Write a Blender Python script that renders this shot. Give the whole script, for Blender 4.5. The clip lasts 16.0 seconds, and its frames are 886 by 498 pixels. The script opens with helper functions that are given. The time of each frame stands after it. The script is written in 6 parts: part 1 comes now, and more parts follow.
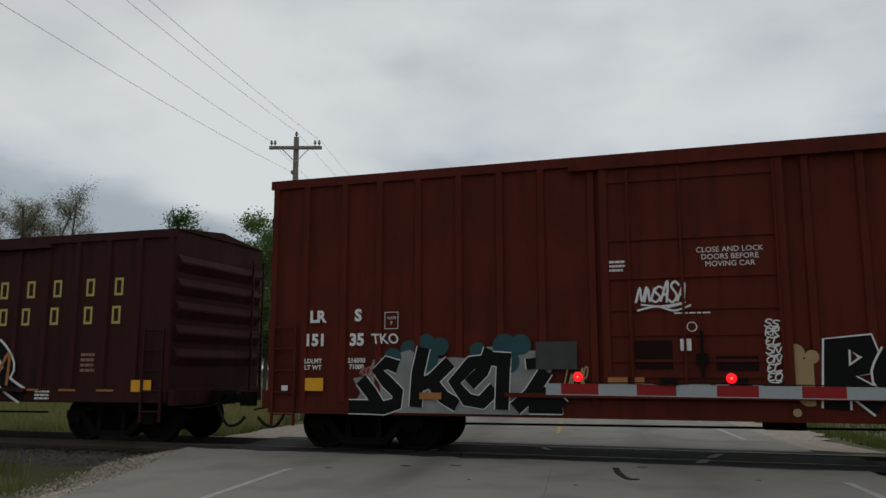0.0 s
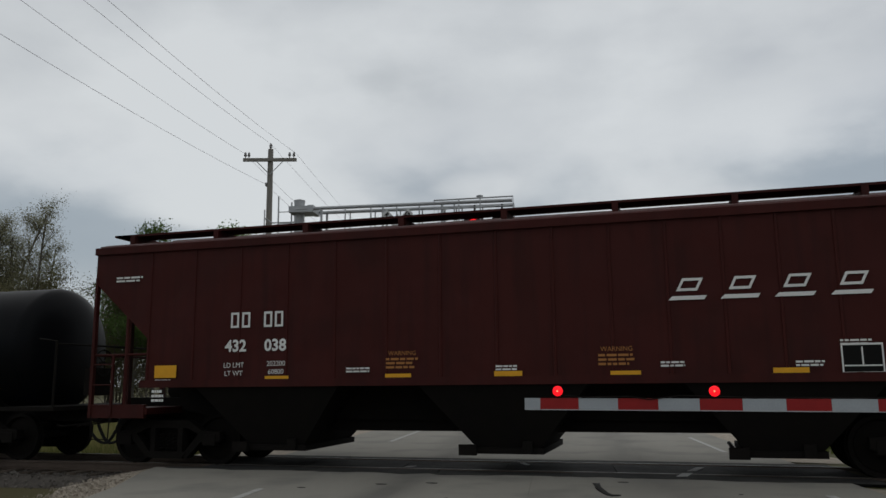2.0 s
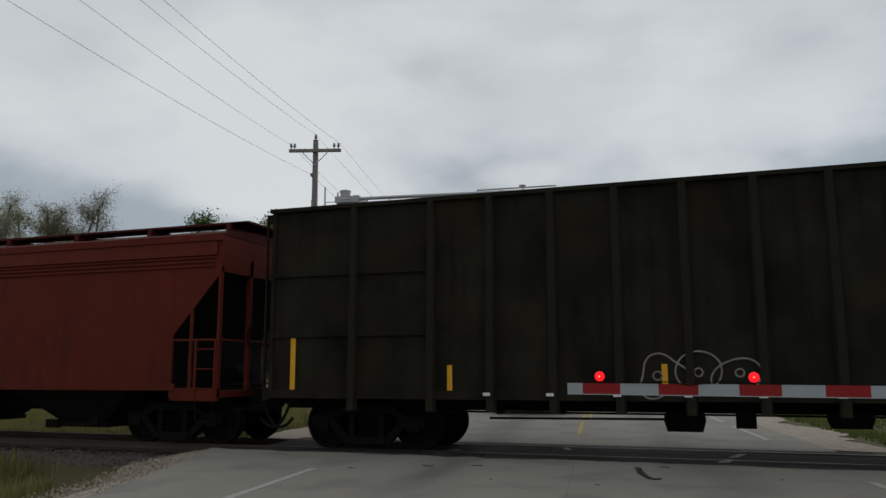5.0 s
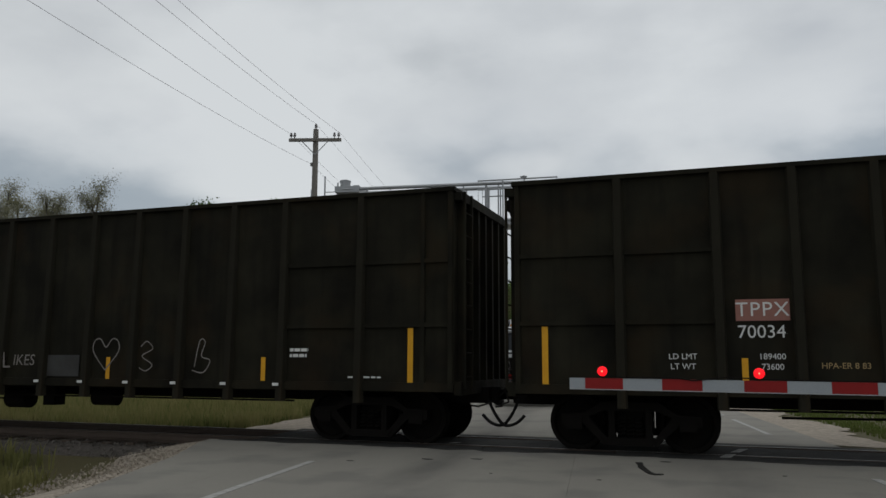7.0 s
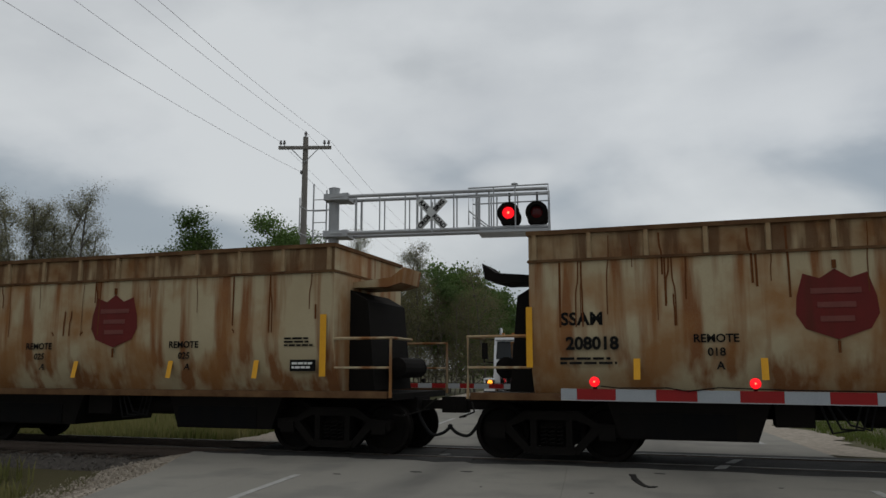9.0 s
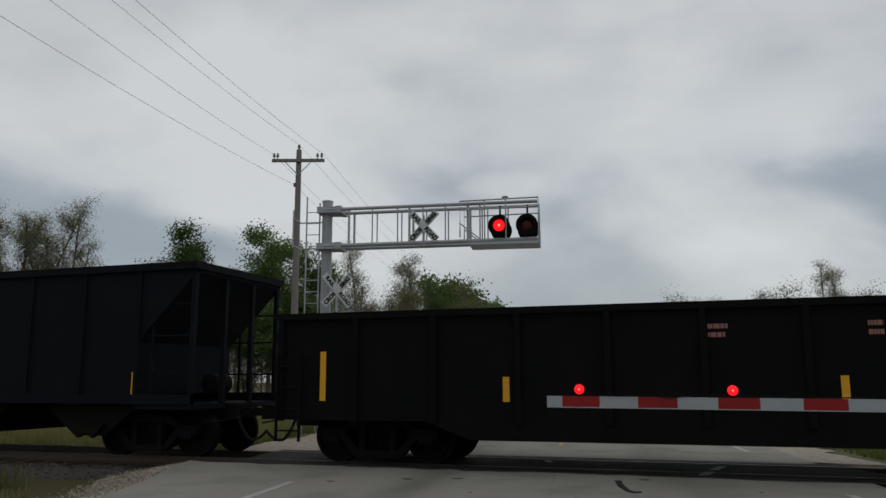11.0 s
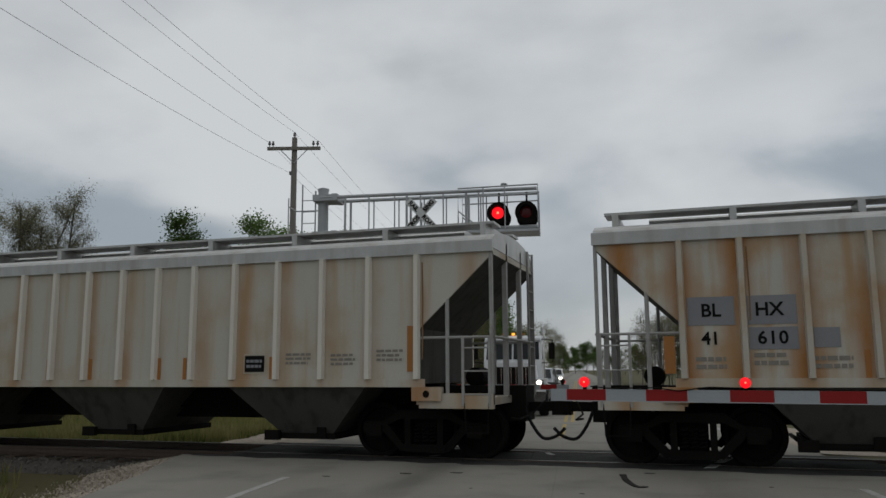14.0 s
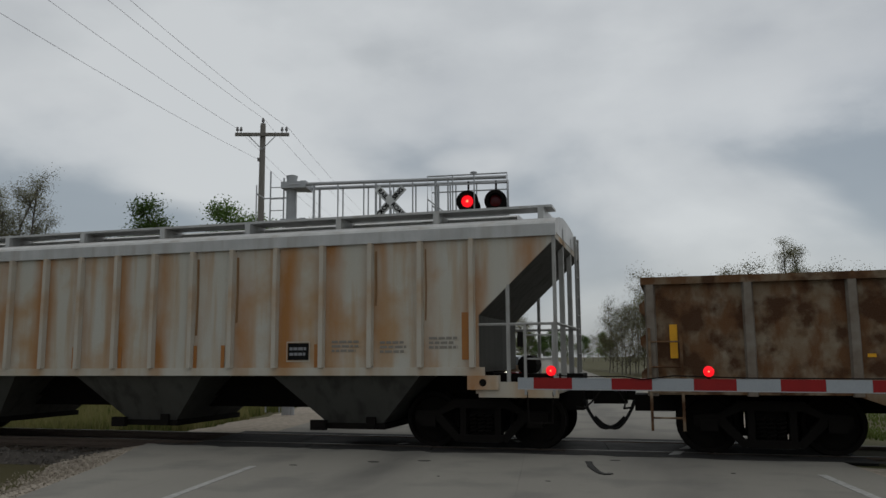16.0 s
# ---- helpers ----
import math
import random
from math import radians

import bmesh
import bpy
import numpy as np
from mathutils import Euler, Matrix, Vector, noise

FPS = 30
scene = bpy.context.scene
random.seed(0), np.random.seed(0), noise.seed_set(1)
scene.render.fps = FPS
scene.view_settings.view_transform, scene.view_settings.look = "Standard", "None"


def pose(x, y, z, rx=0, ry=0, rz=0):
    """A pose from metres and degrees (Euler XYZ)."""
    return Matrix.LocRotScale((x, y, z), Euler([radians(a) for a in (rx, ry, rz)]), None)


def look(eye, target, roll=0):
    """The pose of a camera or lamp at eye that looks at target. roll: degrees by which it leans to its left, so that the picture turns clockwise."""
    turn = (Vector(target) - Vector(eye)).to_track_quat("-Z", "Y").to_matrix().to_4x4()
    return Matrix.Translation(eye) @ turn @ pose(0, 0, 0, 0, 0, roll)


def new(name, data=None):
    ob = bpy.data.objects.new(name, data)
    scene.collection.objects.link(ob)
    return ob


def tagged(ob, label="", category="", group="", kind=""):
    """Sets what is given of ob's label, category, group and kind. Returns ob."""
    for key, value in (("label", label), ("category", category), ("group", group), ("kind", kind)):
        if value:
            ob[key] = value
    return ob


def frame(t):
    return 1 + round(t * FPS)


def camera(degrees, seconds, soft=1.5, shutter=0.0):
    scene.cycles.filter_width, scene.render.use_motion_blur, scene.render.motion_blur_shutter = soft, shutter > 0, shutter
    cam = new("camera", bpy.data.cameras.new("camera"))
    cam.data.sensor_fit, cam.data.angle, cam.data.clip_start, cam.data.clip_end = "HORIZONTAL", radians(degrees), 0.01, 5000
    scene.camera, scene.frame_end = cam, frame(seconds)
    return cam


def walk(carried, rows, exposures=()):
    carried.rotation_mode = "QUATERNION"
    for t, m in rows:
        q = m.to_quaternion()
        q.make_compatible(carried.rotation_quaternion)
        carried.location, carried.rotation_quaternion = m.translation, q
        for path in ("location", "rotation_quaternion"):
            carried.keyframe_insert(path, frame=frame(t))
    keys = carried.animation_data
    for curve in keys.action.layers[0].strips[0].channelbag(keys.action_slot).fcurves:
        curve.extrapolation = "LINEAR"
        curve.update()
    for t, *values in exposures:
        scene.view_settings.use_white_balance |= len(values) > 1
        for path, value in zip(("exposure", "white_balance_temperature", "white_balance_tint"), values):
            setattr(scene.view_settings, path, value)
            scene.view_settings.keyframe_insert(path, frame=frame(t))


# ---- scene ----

#### [Job]
Gather all the lines that include the word "path" and copy them out.

#### [Expected answer]
        for path in ("location", "rotation_quaternion"):
            carried.keyframe_insert(path, frame=frame(t))
        for path, value in zip(("exposure", "white_balance_temperature", "white_balance_tint"), values):
            setattr(scene.view_settings, path, value)
            scene.view_settings.keyframe_insert(path, frame=frame(t))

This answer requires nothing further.